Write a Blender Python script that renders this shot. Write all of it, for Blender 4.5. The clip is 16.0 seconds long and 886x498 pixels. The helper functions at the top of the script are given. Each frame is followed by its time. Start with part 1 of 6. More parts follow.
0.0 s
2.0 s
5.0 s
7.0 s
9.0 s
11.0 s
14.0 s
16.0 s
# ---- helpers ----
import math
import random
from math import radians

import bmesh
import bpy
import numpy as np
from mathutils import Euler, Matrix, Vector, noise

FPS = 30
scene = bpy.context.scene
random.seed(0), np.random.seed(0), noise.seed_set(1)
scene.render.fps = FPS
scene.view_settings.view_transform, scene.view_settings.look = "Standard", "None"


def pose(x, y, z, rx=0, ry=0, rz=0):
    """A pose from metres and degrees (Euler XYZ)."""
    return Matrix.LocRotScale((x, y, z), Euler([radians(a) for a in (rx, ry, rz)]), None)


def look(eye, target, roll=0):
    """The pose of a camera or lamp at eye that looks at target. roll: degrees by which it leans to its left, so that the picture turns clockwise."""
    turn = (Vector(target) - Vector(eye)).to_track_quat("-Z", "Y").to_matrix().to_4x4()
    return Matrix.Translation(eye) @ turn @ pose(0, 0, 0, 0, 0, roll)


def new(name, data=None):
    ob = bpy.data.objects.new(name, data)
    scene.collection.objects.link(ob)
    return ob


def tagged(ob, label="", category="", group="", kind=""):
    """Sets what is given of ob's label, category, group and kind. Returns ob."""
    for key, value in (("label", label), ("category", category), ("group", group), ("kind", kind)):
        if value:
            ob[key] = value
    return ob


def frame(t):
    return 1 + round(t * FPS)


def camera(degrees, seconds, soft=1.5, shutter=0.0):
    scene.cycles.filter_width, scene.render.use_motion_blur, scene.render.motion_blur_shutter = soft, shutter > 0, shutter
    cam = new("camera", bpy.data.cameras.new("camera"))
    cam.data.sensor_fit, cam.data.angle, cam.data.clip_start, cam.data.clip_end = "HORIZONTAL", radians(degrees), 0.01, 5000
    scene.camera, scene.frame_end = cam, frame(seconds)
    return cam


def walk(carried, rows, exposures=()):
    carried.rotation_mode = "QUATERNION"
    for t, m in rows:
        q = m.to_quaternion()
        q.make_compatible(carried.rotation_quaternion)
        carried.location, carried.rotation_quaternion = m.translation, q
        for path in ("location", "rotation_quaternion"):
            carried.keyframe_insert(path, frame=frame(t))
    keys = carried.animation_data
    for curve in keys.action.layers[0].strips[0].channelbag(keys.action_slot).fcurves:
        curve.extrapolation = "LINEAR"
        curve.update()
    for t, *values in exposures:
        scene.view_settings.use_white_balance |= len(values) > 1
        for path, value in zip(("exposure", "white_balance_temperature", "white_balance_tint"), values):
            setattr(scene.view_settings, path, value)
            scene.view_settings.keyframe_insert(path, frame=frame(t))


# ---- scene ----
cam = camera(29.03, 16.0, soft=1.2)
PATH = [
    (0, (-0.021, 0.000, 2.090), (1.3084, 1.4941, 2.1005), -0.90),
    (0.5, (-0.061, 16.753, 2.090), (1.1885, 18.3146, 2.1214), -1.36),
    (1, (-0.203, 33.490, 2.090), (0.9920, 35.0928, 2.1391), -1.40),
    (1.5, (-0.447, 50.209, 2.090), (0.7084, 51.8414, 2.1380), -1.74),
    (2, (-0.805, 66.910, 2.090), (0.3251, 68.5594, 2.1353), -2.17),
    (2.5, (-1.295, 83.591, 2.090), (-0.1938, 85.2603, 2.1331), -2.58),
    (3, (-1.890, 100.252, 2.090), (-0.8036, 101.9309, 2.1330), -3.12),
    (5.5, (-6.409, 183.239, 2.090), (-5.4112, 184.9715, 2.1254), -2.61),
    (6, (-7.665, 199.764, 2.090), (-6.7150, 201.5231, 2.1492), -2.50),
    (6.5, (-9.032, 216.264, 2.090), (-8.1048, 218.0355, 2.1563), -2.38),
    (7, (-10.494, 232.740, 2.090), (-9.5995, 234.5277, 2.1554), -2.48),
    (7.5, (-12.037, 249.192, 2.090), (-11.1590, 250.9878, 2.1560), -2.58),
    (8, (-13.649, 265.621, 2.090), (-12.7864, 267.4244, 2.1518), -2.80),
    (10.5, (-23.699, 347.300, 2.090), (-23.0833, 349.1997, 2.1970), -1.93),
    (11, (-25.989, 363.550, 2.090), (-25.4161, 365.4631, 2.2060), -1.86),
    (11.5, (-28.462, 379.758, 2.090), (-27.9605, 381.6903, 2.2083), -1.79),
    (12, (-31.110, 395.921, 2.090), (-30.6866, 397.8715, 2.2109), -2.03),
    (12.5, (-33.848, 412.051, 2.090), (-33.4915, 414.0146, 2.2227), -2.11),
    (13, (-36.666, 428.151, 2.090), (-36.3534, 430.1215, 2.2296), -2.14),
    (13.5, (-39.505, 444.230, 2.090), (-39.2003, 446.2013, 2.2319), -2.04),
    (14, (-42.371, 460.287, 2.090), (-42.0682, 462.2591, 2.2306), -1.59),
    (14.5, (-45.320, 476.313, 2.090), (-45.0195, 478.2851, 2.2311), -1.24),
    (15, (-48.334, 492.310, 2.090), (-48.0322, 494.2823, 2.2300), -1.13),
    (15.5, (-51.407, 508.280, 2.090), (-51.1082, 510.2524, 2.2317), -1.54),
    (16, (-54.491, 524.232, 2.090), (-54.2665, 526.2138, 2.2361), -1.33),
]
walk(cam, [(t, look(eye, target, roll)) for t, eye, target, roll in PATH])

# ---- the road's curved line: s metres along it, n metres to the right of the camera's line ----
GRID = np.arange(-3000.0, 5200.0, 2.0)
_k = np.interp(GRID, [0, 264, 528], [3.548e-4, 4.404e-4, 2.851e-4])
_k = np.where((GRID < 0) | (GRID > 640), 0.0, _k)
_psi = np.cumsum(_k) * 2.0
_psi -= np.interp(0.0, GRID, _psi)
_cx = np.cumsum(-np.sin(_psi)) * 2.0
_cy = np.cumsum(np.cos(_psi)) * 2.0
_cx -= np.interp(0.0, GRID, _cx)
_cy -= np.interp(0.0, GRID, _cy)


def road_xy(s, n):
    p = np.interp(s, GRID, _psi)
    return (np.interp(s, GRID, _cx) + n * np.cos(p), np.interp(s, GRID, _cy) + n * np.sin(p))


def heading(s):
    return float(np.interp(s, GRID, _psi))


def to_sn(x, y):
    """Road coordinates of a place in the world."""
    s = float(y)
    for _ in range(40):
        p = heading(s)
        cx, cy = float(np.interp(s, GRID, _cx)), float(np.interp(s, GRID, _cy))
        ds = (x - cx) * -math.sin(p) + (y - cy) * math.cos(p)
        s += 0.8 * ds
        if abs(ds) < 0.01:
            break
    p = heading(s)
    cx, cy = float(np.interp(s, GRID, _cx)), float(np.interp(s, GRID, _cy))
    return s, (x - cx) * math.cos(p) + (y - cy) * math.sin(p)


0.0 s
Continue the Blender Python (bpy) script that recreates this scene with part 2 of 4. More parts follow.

● **What you have to do**: Make a verbatim copy of every entry shown above.

● **Task solution**:
Write a Blender Python script that renders this shot. Write all of it, for Blender 4.5. The clip is 16.0 seconds long and 886x498 pixels. The helper functions at the top of the script are given. Each frame is followed by its time. Start with part 1 of 6. More parts follow.
0.0 s
2.0 s
5.0 s
7.0 s
9.0 s
11.0 s
14.0 s
16.0 s
# ---- helpers ----
import math
import random
from math import radians

import bmesh
import bpy
import numpy as np
from mathutils import Euler, Matrix, Vector, noise

FPS = 30
scene = bpy.context.scene
random.seed(0), np.random.seed(0), noise.seed_set(1)
scene.render.fps = FPS
scene.view_settings.view_transform, scene.view_settings.look = "Standard", "None"


def pose(x, y, z, rx=0, ry=0, rz=0):
    """A pose from metres and degrees (Euler XYZ)."""
    return Matrix.LocRotScale((x, y, z), Euler([radians(a) for a in (rx, ry, rz)]), None)


def look(eye, target, roll=0):
    """The pose of a camera or lamp at eye that looks at target. roll: degrees by which it leans to its left, so that the picture turns clockwise."""
    turn = (Vector(target) - Vector(eye)).to_track_quat("-Z", "Y").to_matrix().to_4x4()
    return Matrix.Translation(eye) @ turn @ pose(0, 0, 0, 0, 0, roll)


def new(name, data=None):
    ob = bpy.data.objects.new(name, data)
    scene.collection.objects.link(ob)
    return ob


def tagged(ob, label="", category="", group="", kind=""):
    """Sets what is given of ob's label, category, group and kind. Returns ob."""
    for key, value in (("label", label), ("category", category), ("group", group), ("kind", kind)):
        if value:
            ob[key] = value
    return ob


def frame(t):
    return 1 + round(t * FPS)


def camera(degrees, seconds, soft=1.5, shutter=0.0):
    scene.cycles.filter_width, scene.render.use_motion_blur, scene.render.motion_blur_shutter = soft, shutter > 0, shutter
    cam = new("camera", bpy.data.cameras.new("camera"))
    cam.data.sensor_fit, cam.data.angle, cam.data.clip_start, cam.data.clip_end = "HORIZONTAL", radians(degrees), 0.01, 5000
    scene.camera, scene.frame_end = cam, frame(seconds)
    return cam


def walk(carried, rows, exposures=()):
    carried.rotation_mode = "QUATERNION"
    for t, m in rows:
        q = m.to_quaternion()
        q.make_compatible(carried.rotation_quaternion)
        carried.location, carried.rotation_quaternion = m.translation, q
        for path in ("location", "rotation_quaternion"):
            carried.keyframe_insert(path, frame=frame(t))
    keys = carried.animation_data
    for curve in keys.action.layers[0].strips[0].channelbag(keys.action_slot).fcurves:
        curve.extrapolation = "LINEAR"
        curve.update()
    for t, *values in exposures:
        scene.view_settings.use_white_balance |= len(values) > 1
        for path, value in zip(("exposure", "white_balance_temperature", "white_balance_tint"), values):
            setattr(scene.view_settings, path, value)
            scene.view_settings.keyframe_insert(path, frame=frame(t))


# ---- scene ----
cam = camera(29.03, 16.0, soft=1.2)
PATH = [
    (0, (-0.021, 0.000, 2.090), (1.3084, 1.4941, 2.1005), -0.90),
    (0.5, (-0.061, 16.753, 2.090), (1.1885, 18.3146, 2.1214), -1.36),
    (1, (-0.203, 33.490, 2.090), (0.9920, 35.0928, 2.1391), -1.40),
    (1.5, (-0.447, 50.209, 2.090), (0.7084, 51.8414, 2.1380), -1.74),
    (2, (-0.805, 66.910, 2.090), (0.3251, 68.5594, 2.1353), -2.17),
    (2.5, (-1.295, 83.591, 2.090), (-0.1938, 85.2603, 2.1331), -2.58),
    (3, (-1.890, 100.252, 2.090), (-0.8036, 101.9309, 2.1330), -3.12),
    (5.5, (-6.409, 183.239, 2.090), (-5.4112, 184.9715, 2.1254), -2.61),
    (6, (-7.665, 199.764, 2.090), (-6.7150, 201.5231, 2.1492), -2.50),
    (6.5, (-9.032, 216.264, 2.090), (-8.1048, 218.0355, 2.1563), -2.38),
    (7, (-10.494, 232.740, 2.090), (-9.5995, 234.5277, 2.1554), -2.48),
    (7.5, (-12.037, 249.192, 2.090), (-11.1590, 250.9878, 2.1560), -2.58),
    (8, (-13.649, 265.621, 2.090), (-12.7864, 267.4244, 2.1518), -2.80),
    (10.5, (-23.699, 347.300, 2.090), (-23.0833, 349.1997, 2.1970), -1.93),
    (11, (-25.989, 363.550, 2.090), (-25.4161, 365.4631, 2.2060), -1.86),
    (11.5, (-28.462, 379.758, 2.090), (-27.9605, 381.6903, 2.2083), -1.79),
    (12, (-31.110, 395.921, 2.090), (-30.6866, 397.8715, 2.2109), -2.03),
    (12.5, (-33.848, 412.051, 2.090), (-33.4915, 414.0146, 2.2227), -2.11),
    (13, (-36.666, 428.151, 2.090), (-36.3534, 430.1215, 2.2296), -2.14),
    (13.5, (-39.505, 444.230, 2.090), (-39.2003, 446.2013, 2.2319), -2.04),
    (14, (-42.371, 460.287, 2.090), (-42.0682, 462.2591, 2.2306), -1.59),
    (14.5, (-45.320, 476.313, 2.090), (-45.0195, 478.2851, 2.2311), -1.24),
    (15, (-48.334, 492.310, 2.090), (-48.0322, 494.2823, 2.2300), -1.13),
    (15.5, (-51.407, 508.280, 2.090), (-51.1082, 510.2524, 2.2317), -1.54),
    (16, (-54.491, 524.232, 2.090), (-54.2665, 526.2138, 2.2361), -1.33),
]
walk(cam, [(t, look(eye, target, roll)) for t, eye, target, roll in PATH])

# ---- the road's curved line: s metres along it, n metres to the right of the camera's line ----
GRID = np.arange(-3000.0, 5200.0, 2.0)
_k = np.interp(GRID, [0, 264, 528], [3.548e-4, 4.404e-4, 2.851e-4])
_k = np.where((GRID < 0) | (GRID > 640), 0.0, _k)
_psi = np.cumsum(_k) * 2.0
_psi -= np.interp(0.0, GRID, _psi)
_cx = np.cumsum(-np.sin(_psi)) * 2.0
_cy = np.cumsum(np.cos(_psi)) * 2.0
_cx -= np.interp(0.0, GRID, _cx)
_cy -= np.interp(0.0, GRID, _cy)


def road_xy(s, n):
    p = np.interp(s, GRID, _psi)
    return (np.interp(s, GRID, _cx) + n * np.cos(p), np.interp(s, GRID, _cy) + n * np.sin(p))


def heading(s):
    return float(np.interp(s, GRID, _psi))


def to_sn(x, y):
    """Road coordinates of a place in the world."""
    s = float(y)
    for _ in range(40):
        p = heading(s)
        cx, cy = float(np.interp(s, GRID, _cx)), float(np.interp(s, GRID, _cy))
        ds = (x - cx) * -math.sin(p) + (y - cy) * math.cos(p)
        s += 0.8 * ds
        if abs(ds) < 0.01:
            break
    p = heading(s)
    cx, cy = float(np.interp(s, GRID, _cx)), float(np.interp(s, GRID, _cy))
    return s, (x - cx) * math.cos(p) + (y - cy) * math.sin(p)


0.0 s
Continue the Blender Python (bpy) script that recreates this scene with part 2 of 4. More parts follow.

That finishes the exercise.